- **Data for this task**:
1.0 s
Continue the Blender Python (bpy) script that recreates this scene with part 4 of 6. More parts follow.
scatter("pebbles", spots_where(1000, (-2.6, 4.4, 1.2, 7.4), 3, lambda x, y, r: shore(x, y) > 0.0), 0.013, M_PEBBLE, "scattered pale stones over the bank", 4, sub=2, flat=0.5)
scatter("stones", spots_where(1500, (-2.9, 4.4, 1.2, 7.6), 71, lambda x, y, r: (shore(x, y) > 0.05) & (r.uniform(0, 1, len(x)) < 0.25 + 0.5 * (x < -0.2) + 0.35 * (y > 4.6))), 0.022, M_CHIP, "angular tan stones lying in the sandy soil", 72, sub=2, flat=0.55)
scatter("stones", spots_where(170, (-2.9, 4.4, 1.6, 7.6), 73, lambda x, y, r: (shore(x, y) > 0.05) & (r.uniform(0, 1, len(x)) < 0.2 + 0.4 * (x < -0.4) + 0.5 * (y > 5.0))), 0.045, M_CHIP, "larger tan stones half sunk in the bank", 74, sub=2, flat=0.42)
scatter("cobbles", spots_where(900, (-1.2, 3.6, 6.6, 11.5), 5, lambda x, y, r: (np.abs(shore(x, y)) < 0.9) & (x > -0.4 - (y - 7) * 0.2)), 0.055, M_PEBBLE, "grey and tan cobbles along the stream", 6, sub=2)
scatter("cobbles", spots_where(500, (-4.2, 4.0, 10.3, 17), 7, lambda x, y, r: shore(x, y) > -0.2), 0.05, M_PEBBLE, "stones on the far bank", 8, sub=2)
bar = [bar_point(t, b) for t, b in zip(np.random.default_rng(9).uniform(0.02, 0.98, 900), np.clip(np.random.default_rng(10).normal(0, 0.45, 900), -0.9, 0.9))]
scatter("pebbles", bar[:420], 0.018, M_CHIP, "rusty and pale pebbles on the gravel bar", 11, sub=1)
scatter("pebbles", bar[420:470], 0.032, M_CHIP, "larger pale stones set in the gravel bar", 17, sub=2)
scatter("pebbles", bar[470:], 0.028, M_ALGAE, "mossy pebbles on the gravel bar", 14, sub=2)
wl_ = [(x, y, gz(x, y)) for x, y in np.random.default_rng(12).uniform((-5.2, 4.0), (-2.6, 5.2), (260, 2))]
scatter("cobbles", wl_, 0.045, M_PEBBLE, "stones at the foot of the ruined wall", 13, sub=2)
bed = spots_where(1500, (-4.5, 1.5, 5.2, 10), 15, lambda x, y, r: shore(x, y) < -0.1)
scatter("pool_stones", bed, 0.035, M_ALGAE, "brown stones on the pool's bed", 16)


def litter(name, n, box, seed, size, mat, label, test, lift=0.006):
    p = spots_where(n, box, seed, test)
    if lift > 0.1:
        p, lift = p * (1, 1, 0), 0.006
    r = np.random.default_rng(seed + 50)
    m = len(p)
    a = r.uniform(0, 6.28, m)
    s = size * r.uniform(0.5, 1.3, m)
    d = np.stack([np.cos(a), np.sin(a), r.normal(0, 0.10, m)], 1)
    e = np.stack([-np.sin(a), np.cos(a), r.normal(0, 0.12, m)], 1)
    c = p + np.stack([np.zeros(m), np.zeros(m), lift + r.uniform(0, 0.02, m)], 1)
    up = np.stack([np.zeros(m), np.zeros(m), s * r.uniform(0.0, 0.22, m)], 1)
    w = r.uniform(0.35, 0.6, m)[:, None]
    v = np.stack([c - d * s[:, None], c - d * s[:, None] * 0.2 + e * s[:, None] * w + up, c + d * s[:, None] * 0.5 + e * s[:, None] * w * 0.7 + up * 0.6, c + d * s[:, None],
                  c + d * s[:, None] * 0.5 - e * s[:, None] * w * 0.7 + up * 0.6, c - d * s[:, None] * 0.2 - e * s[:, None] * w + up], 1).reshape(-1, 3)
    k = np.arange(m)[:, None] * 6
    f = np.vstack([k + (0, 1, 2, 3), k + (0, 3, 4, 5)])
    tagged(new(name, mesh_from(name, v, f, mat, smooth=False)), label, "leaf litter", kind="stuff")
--
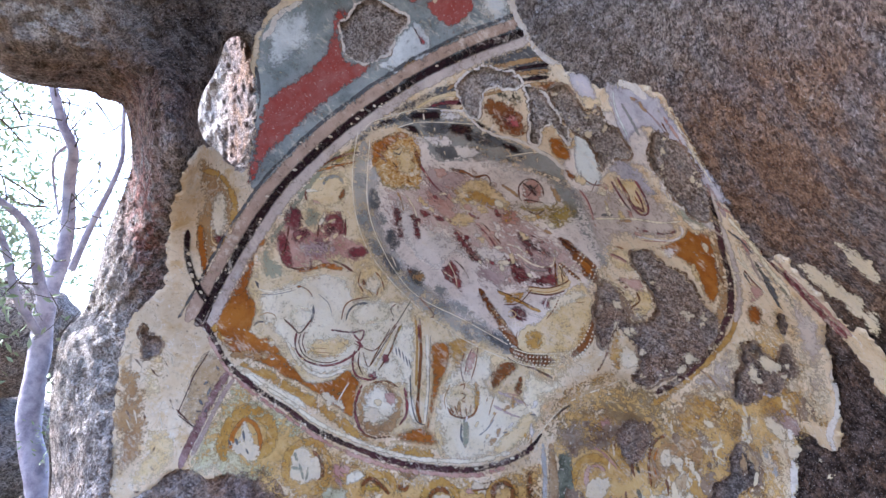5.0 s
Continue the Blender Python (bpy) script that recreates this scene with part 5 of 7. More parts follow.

- **Problem requirements**:
Start with the line that holds "6. More parts follow." and finish with the line that holds "on the pool's". Transcribe each line in between exactly, and those two as well.

- **Expected answer**:
Continue the Blender Python (bpy) script that recreates this scene with part 4 of 6. More parts follow.
scatter("pebbles", spots_where(1000, (-2.6, 4.4, 1.2, 7.4), 3, lambda x, y, r: shore(x, y) > 0.0), 0.013, M_PEBBLE, "scattered pale stones over the bank", 4, sub=2, flat=0.5)
scatter("stones", spots_where(1500, (-2.9, 4.4, 1.2, 7.6), 71, lambda x, y, r: (shore(x, y) > 0.05) & (r.uniform(0, 1, len(x)) < 0.25 + 0.5 * (x < -0.2) + 0.35 * (y > 4.6))), 0.022, M_CHIP, "angular tan stones lying in the sandy soil", 72, sub=2, flat=0.55)
scatter("stones", spots_where(170, (-2.9, 4.4, 1.6, 7.6), 73, lambda x, y, r: (shore(x, y) > 0.05) & (r.uniform(0, 1, len(x)) < 0.2 + 0.4 * (x < -0.4) + 0.5 * (y > 5.0))), 0.045, M_CHIP, "larger tan stones half sunk in the bank", 74, sub=2, flat=0.42)
scatter("cobbles", spots_where(900, (-1.2, 3.6, 6.6, 11.5), 5, lambda x, y, r: (np.abs(shore(x, y)) < 0.9) & (x > -0.4 - (y - 7) * 0.2)), 0.055, M_PEBBLE, "grey and tan cobbles along the stream", 6, sub=2)
scatter("cobbles", spots_where(500, (-4.2, 4.0, 10.3, 17), 7, lambda x, y, r: shore(x, y) > -0.2), 0.05, M_PEBBLE, "stones on the far bank", 8, sub=2)
bar = [bar_point(t, b) for t, b in zip(np.random.default_rng(9).uniform(0.02, 0.98, 900), np.clip(np.random.default_rng(10).normal(0, 0.45, 900), -0.9, 0.9))]
scatter("pebbles", bar[:420], 0.018, M_CHIP, "rusty and pale pebbles on the gravel bar", 11, sub=1)
scatter("pebbles", bar[420:470], 0.032, M_CHIP, "larger pale stones set in the gravel bar", 17, sub=2)
scatter("pebbles", bar[470:], 0.028, M_ALGAE, "mossy pebbles on the gravel bar", 14, sub=2)
wl_ = [(x, y, gz(x, y)) for x, y in np.random.default_rng(12).uniform((-5.2, 4.0), (-2.6, 5.2), (260, 2))]
scatter("cobbles", wl_, 0.045, M_PEBBLE, "stones at the foot of the ruined wall", 13, sub=2)
bed = spots_where(1500, (-4.5, 1.5, 5.2, 10), 15, lambda x, y, r: shore(x, y) < -0.1)
scatter("pool_stones", bed, 0.035, M_ALGAE, "brown stones on the pool's bed", 16)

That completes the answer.